● **WRITTEN INSTRUCTION**
Track down each line that has the word "with" and copy it.

● **STORED DATA**
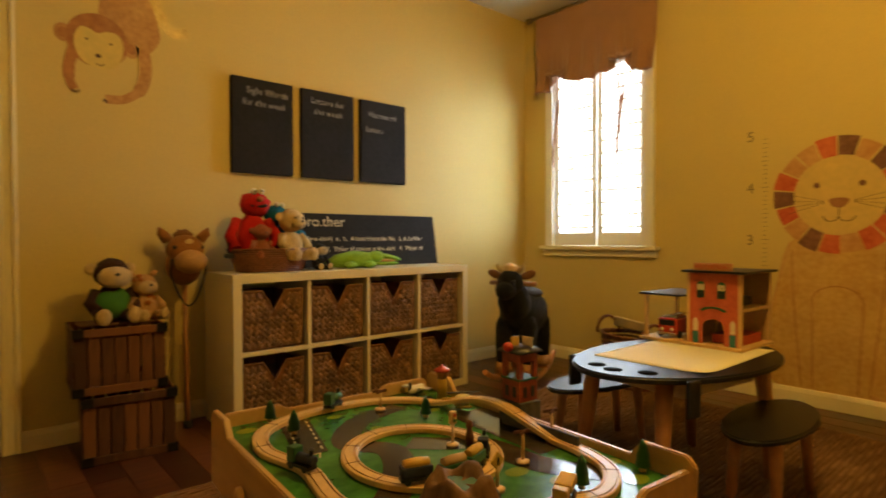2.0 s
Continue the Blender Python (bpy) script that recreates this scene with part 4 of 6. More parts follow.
# ---- valance on its rod ----
va = thing("valance", pose(XA - 0.045, 3.545, 0), "rust-pink linen tie-up valance gathered with hanging ties", "curtain")
vb = B()
NU, NV = 72, 26
gv = [[None] * (NV + 1) for _ in range(NU + 1)]
W2 = 0.505
for i in range(NU + 1):
    y = -W2 + 2 * W2 * i / NU
    d1, d2 = abs(y - 0.285), abs(y + 0.255)
    centre = 2.095 - 0.02 * math.cos(y * 10)
    tail = 2.055 if y > 0 else 2.045
    tie = math.exp(-(min(d1, d2) / 0.045) ** 2)
    side = 1 / (1 + math.exp(-(abs(y) - 0.30) / 0.025))
    bottom = centre * (1 - side) + tail * side + tie * 0.06
    for j in range(NV + 1):
        v = j / NV
        z = 2.655 + (bottom - 2.655) * v
        puff = (v ** 3) * (0.030 * math.sin(y * 46) + 0.035) * (1 - tie)
        gather = (v ** 4) * (0.018 * math.sin(y * 110 + 1.3))
        x = -0.012 - puff - gather + 0.006 * math.sin(y * 22)
        gv[i][j] = vb.verts.new((x, y, z))
for i in range(NU):
    for j in range(NV):
        vb.faces.new((gv[i][j], gv[i + 1][j], gv[i + 1][j + 1], gv[i][j + 1])).smooth = True
cl = part("cloth", vb, LINEN, va)
sm = cl.modifiers.new("thick", "SOLIDIFY")
sm.thickness = 0.003
for y in (0.285, -0.255):
    kn = part("knot", ball(B(), (0.022, 0.035, 0.022), (-0.05, y, 2.175), 0.6), LINEN, va)
    for s in (-1, 1):
        part("bow_loop", ball(B(), (0.012, 0.042, 0.016), (-0.055, y + s * 0.055, 2.18 - 0.005), 0.4, rot=pose(0, 0, 0, 18 * s, 0, 0)), LINEN, va)
    for s, ln in ((0.006, 0.70), (-0.014, 0.52)):
        tb_ = B()
        pts = [(-0.05 - 0.006 * math.sin(k * 0.8), y + s + 0.012 * math.sin(k * 0.55 + s * 300), 2.165 - ln * k / 12) for k in range(13)]
        tube(tb_, pts, [0.006] * 5 + [0.010, 0.011, 0.012, 0.012, 0.011, 0.010, 0.010, 0.003], 6)
        part("tie", tb_, LINEN, va)
rd = part("rod", tube(B(), [(-0.012, -0.56, 2.662), (-0.012, 0.55, 2.662)], 0.011, 12), PEWTER, va, "dark metal curtain rod")
for s in (-1, 1):
    part("finial", turned(B(), [(0.012, 0), (0.020, 0.008), (0.012, 0.016), (0.024, 0.034), (0.022, 0.048), (0.008, 0.058), (0.001, 0.060)], (-0.012, s * 0.55, 2.662), 18, pose(0, 0, 0, 90 * -s, 0, 0)), PEWTER, rd)
    part("bracket", box(B(), (0.055, 0.016, 0.016), (0.018, s * 0.50, 2.662), 0.004), PEWTER, rd)


# ---- painted lion with growth chart ----
def wash(name, c, d):
    return material(name, c, 0.55, 0, 40, 0.25, 0.1, d, 5, spec=0.4)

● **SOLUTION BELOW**
Continue the Blender Python (bpy) script that recreates this scene with part 4 of 6. More parts follow.
va = thing("valance", pose(XA - 0.045, 3.545, 0), "rust-pink linen tie-up valance gathered with hanging ties", "curtain")
# ---- painted lion with growth chart ----